AVAILABLE DATA ->

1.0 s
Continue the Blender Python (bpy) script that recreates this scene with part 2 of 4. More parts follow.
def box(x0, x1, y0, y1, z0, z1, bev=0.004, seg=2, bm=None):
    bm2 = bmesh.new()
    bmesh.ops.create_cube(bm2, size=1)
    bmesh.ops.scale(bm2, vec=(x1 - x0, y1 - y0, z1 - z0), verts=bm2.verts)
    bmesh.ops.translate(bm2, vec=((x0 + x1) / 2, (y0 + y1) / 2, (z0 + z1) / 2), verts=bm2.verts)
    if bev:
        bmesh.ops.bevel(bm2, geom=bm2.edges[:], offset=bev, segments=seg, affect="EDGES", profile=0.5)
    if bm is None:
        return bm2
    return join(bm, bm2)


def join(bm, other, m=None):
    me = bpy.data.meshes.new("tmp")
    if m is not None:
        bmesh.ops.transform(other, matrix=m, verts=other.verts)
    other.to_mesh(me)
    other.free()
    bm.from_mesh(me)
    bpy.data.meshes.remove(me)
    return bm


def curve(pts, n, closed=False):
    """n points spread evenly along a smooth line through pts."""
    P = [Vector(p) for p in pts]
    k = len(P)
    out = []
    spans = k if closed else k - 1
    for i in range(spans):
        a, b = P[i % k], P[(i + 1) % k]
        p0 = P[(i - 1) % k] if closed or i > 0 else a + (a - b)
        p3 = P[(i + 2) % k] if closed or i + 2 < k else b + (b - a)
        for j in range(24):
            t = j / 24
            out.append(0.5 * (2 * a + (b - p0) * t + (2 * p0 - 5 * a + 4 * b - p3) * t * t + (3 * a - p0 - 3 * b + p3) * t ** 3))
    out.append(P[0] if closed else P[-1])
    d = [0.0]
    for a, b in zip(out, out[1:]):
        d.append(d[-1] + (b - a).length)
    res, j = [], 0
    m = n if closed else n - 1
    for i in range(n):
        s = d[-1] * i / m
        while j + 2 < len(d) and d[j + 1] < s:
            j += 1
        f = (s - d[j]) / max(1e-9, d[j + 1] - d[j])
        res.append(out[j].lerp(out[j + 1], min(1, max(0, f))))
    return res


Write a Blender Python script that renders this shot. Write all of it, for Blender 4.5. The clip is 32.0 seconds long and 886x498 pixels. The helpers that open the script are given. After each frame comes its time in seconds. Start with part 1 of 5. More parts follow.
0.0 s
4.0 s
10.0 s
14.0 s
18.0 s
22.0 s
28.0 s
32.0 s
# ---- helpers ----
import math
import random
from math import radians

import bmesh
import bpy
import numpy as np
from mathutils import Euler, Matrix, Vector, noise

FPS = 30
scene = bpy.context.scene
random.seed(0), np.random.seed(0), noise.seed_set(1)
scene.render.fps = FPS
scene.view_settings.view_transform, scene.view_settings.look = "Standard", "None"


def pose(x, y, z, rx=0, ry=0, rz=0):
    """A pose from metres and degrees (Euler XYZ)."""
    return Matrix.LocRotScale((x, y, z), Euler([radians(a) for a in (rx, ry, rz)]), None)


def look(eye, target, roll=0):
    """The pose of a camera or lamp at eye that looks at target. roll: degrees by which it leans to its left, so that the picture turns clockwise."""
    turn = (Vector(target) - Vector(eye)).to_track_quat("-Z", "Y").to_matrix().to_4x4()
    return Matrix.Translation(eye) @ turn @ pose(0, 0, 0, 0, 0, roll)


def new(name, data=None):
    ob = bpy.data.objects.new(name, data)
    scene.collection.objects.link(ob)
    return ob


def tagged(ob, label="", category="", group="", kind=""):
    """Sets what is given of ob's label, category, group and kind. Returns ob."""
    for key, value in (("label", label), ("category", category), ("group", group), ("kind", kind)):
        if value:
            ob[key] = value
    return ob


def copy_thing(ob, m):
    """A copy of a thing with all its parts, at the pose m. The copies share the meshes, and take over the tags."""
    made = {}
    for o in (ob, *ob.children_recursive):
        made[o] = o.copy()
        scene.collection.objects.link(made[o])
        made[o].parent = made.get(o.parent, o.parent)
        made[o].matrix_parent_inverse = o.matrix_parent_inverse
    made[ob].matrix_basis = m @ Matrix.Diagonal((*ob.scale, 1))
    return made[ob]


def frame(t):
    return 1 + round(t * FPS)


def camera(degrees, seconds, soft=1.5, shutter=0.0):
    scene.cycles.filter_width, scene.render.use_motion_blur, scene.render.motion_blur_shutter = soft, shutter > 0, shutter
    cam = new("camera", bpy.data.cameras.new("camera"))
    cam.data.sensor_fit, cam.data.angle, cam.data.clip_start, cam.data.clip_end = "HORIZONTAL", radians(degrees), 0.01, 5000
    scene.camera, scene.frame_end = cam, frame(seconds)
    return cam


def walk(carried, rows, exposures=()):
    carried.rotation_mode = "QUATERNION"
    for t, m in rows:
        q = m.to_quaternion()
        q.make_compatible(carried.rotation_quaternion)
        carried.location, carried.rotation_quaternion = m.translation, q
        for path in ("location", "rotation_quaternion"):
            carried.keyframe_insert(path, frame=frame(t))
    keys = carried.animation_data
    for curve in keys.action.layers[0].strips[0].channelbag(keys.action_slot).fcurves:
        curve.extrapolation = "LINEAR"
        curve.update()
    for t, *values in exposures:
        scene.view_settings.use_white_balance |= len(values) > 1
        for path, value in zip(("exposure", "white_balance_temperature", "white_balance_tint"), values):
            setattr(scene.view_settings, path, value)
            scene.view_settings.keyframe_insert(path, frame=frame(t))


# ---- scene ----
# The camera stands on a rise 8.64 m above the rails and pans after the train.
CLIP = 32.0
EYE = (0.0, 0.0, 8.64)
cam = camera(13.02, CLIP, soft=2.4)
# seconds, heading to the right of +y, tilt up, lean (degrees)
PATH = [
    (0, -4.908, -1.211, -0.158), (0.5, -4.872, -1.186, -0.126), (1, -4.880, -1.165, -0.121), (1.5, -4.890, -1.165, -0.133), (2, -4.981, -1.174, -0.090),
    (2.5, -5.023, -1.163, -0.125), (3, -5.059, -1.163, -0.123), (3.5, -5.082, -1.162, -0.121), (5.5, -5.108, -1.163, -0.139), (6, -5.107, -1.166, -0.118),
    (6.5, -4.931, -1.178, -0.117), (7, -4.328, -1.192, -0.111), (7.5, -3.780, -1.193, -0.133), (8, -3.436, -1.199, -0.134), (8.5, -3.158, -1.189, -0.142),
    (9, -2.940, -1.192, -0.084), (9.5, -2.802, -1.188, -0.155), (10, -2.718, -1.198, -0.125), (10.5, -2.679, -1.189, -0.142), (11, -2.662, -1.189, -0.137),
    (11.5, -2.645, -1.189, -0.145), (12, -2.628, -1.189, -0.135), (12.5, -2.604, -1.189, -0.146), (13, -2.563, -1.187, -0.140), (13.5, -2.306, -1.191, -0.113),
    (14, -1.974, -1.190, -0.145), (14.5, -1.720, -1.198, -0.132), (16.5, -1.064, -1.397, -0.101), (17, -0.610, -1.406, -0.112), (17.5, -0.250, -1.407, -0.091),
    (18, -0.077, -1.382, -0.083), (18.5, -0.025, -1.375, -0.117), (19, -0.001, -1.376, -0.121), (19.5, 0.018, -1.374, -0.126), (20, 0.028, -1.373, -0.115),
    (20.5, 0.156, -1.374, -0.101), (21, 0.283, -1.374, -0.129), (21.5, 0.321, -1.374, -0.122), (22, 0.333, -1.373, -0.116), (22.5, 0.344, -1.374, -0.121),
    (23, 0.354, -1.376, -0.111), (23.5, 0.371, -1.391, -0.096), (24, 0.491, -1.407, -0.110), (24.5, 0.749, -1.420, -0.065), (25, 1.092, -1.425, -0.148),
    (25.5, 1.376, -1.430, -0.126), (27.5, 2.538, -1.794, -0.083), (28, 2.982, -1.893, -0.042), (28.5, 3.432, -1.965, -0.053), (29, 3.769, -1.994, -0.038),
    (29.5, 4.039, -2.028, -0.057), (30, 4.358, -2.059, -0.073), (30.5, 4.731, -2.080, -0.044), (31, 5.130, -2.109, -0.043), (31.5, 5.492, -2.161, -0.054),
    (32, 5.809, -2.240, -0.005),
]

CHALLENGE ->
Make an exact transcription of the lines from the line with "scene.view_settings.use_white_balance |= len(values)" through the line with "scene.view_settings.keyframe_insert(path, frame=frame(t))", inclusive, omitting all others.

RESPONSE TO THE TASK ->
        scene.view_settings.use_white_balance |= len(values) > 1
        for path, value in zip(("exposure", "white_balance_temperature", "white_balance_tint"), values):
            setattr(scene.view_settings, path, value)
            scene.view_settings.keyframe_insert(path, frame=frame(t))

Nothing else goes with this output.